WHAT IS NEEDED.
In your copy, include every line of the listing below exactly but none of the pictures.
○ ○ ○ ○ ○ ○ ○
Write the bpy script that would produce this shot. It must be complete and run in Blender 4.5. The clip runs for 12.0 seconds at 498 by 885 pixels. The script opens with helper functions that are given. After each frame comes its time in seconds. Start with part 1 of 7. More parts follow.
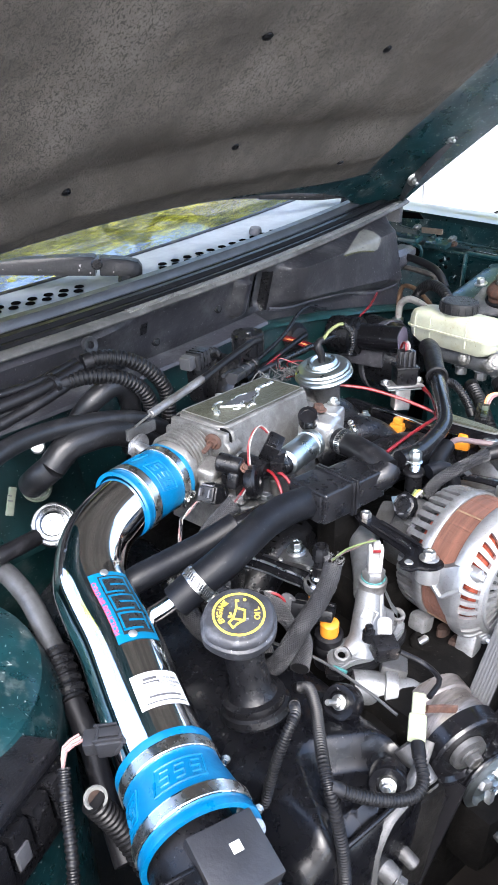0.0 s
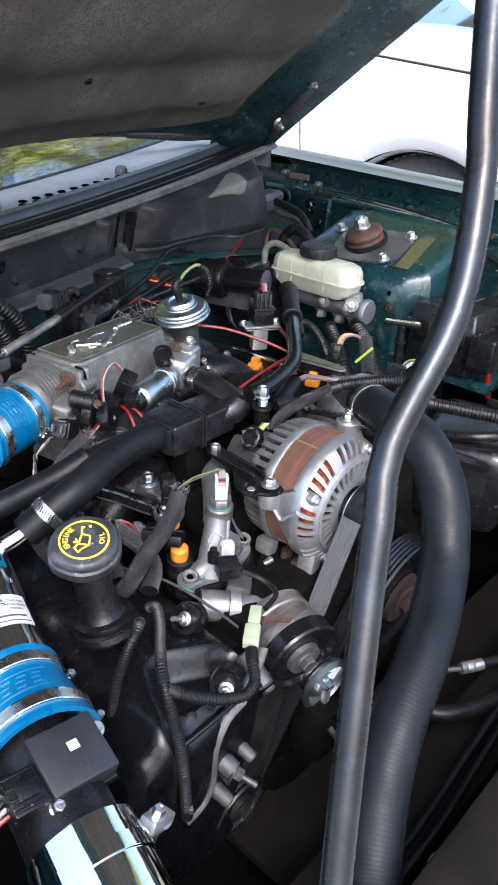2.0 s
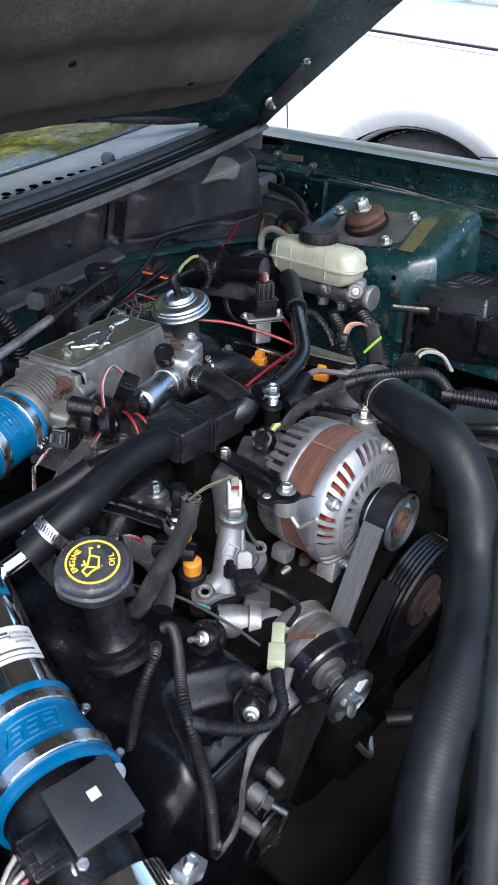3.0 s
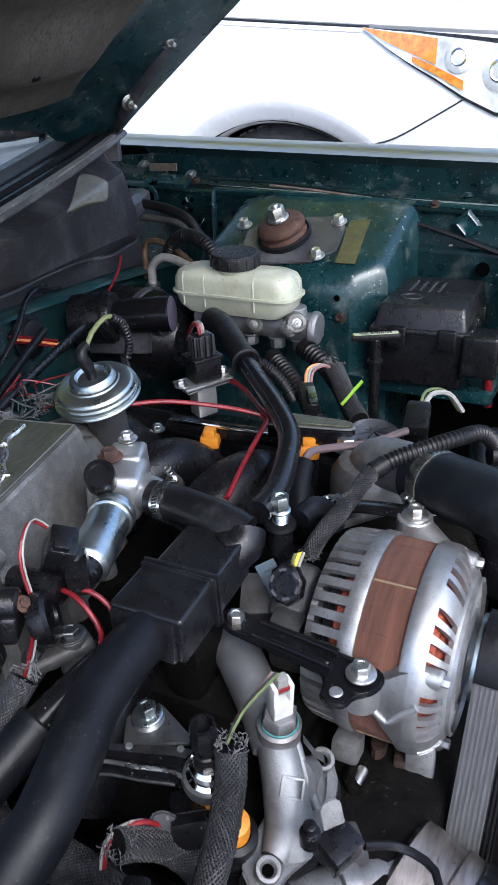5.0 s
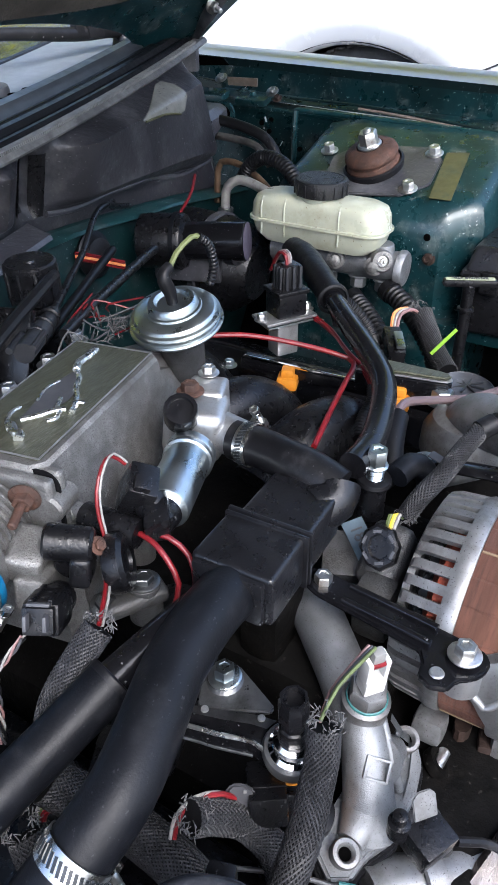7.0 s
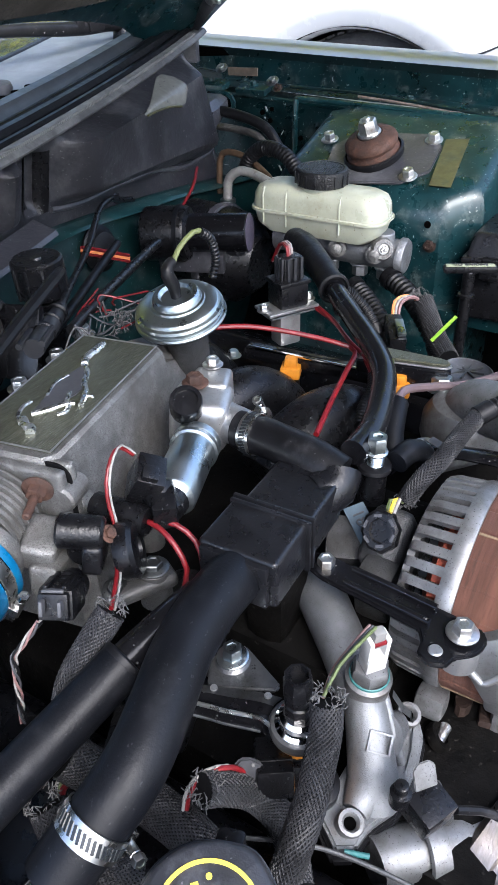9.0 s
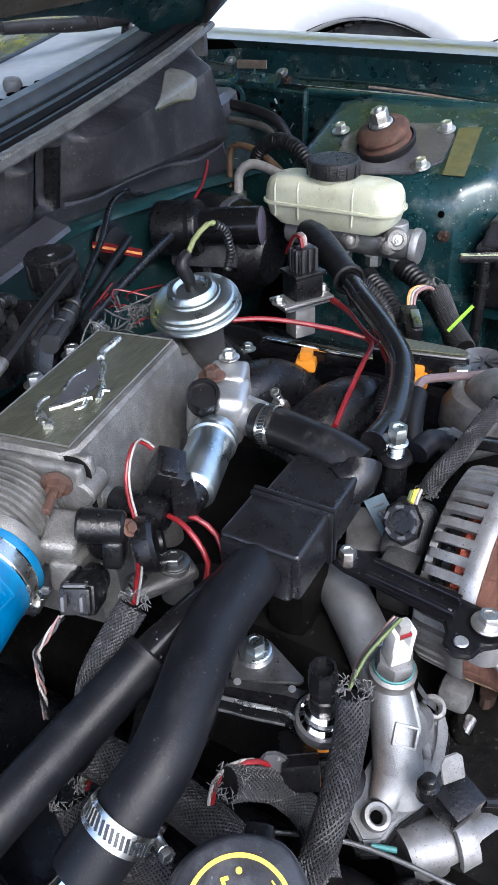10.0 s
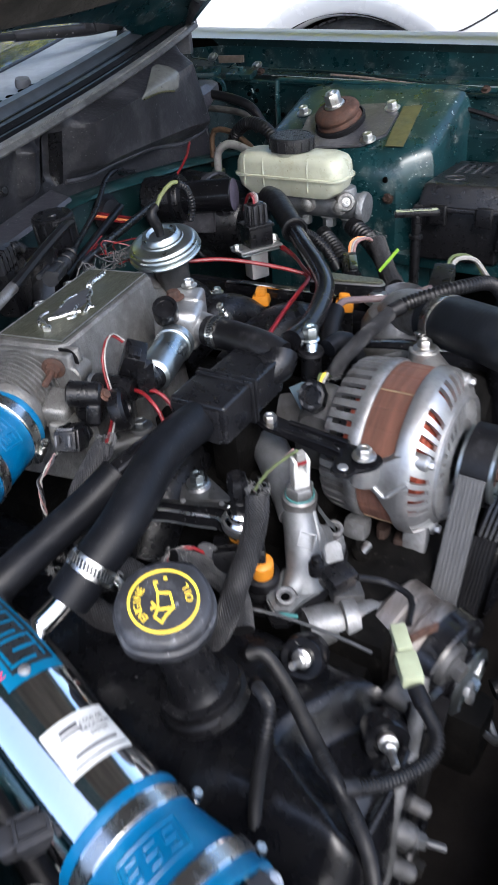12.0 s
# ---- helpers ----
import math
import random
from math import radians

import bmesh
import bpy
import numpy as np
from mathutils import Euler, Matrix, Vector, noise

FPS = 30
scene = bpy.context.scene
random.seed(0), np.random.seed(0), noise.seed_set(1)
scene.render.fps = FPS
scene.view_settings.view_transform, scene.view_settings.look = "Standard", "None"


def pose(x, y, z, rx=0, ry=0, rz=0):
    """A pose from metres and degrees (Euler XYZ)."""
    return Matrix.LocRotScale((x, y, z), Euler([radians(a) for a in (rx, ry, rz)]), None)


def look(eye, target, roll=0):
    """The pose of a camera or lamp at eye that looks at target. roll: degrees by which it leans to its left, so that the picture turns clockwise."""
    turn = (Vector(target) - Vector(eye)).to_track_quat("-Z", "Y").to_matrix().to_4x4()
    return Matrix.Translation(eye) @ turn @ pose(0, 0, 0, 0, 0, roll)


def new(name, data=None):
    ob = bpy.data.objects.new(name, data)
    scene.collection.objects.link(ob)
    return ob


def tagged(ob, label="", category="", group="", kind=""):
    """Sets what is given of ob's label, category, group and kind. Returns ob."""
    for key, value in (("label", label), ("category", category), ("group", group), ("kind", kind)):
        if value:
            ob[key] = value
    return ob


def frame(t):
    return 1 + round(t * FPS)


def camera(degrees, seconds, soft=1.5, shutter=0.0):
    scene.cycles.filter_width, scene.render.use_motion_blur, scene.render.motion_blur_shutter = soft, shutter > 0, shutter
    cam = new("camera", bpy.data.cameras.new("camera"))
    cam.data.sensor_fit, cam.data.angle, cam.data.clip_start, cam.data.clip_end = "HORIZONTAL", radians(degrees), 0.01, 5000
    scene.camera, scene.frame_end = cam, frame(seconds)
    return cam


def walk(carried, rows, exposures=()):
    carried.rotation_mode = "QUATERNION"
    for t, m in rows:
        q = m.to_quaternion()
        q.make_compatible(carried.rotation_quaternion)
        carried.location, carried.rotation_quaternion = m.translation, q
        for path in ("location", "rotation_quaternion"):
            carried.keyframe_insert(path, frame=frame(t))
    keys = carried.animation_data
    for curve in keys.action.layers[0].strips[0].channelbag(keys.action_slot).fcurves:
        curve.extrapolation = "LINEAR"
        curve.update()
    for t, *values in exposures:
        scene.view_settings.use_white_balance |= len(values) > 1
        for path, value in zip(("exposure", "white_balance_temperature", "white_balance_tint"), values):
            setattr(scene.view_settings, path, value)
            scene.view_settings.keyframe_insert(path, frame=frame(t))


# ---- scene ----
○ ○ ○ ○ ○ ○ ○
EXPECTED OUTPUT.
Write the bpy script that would produce this shot. It must be complete and run in Blender 4.5. The clip runs for 12.0 seconds at 498 by 885 pixels. The script opens with helper functions that are given. After each frame comes its time in seconds. Start with part 1 of 7. More parts follow.
0.0 s
2.0 s
3.0 s
5.0 s
7.0 s
9.0 s
10.0 s
12.0 s
# ---- helpers ----
import math
import random
from math import radians

import bmesh
import bpy
import numpy as np
from mathutils import Euler, Matrix, Vector, noise

FPS = 30
scene = bpy.context.scene
random.seed(0), np.random.seed(0), noise.seed_set(1)
scene.render.fps = FPS
scene.view_settings.view_transform, scene.view_settings.look = "Standard", "None"


def pose(x, y, z, rx=0, ry=0, rz=0):
    """A pose from metres and degrees (Euler XYZ)."""
    return Matrix.LocRotScale((x, y, z), Euler([radians(a) for a in (rx, ry, rz)]), None)


def look(eye, target, roll=0):
    """The pose of a camera or lamp at eye that looks at target. roll: degrees by which it leans to its left, so that the picture turns clockwise."""
    turn = (Vector(target) - Vector(eye)).to_track_quat("-Z", "Y").to_matrix().to_4x4()
    return Matrix.Translation(eye) @ turn @ pose(0, 0, 0, 0, 0, roll)


def new(name, data=None):
    ob = bpy.data.objects.new(name, data)
    scene.collection.objects.link(ob)
    return ob


def tagged(ob, label="", category="", group="", kind=""):
    """Sets what is given of ob's label, category, group and kind. Returns ob."""
    for key, value in (("label", label), ("category", category), ("group", group), ("kind", kind)):
        if value:
            ob[key] = value
    return ob


def frame(t):
    return 1 + round(t * FPS)


def camera(degrees, seconds, soft=1.5, shutter=0.0):
    scene.cycles.filter_width, scene.render.use_motion_blur, scene.render.motion_blur_shutter = soft, shutter > 0, shutter
    cam = new("camera", bpy.data.cameras.new("camera"))
    cam.data.sensor_fit, cam.data.angle, cam.data.clip_start, cam.data.clip_end = "HORIZONTAL", radians(degrees), 0.01, 5000
    scene.camera, scene.frame_end = cam, frame(seconds)
    return cam


def walk(carried, rows, exposures=()):
    carried.rotation_mode = "QUATERNION"
    for t, m in rows:
        q = m.to_quaternion()
        q.make_compatible(carried.rotation_quaternion)
        carried.location, carried.rotation_quaternion = m.translation, q
        for path in ("location", "rotation_quaternion"):
            carried.keyframe_insert(path, frame=frame(t))
    keys = carried.animation_data
    for curve in keys.action.layers[0].strips[0].channelbag(keys.action_slot).fcurves:
        curve.extrapolation = "LINEAR"
        curve.update()
    for t, *values in exposures:
        scene.view_settings.use_white_balance |= len(values) > 1
        for path, value in zip(("exposure", "white_balance_temperature", "white_balance_tint"), values):
            setattr(scene.view_settings, path, value)
            scene.view_settings.keyframe_insert(path, frame=frame(t))


# ---- scene ----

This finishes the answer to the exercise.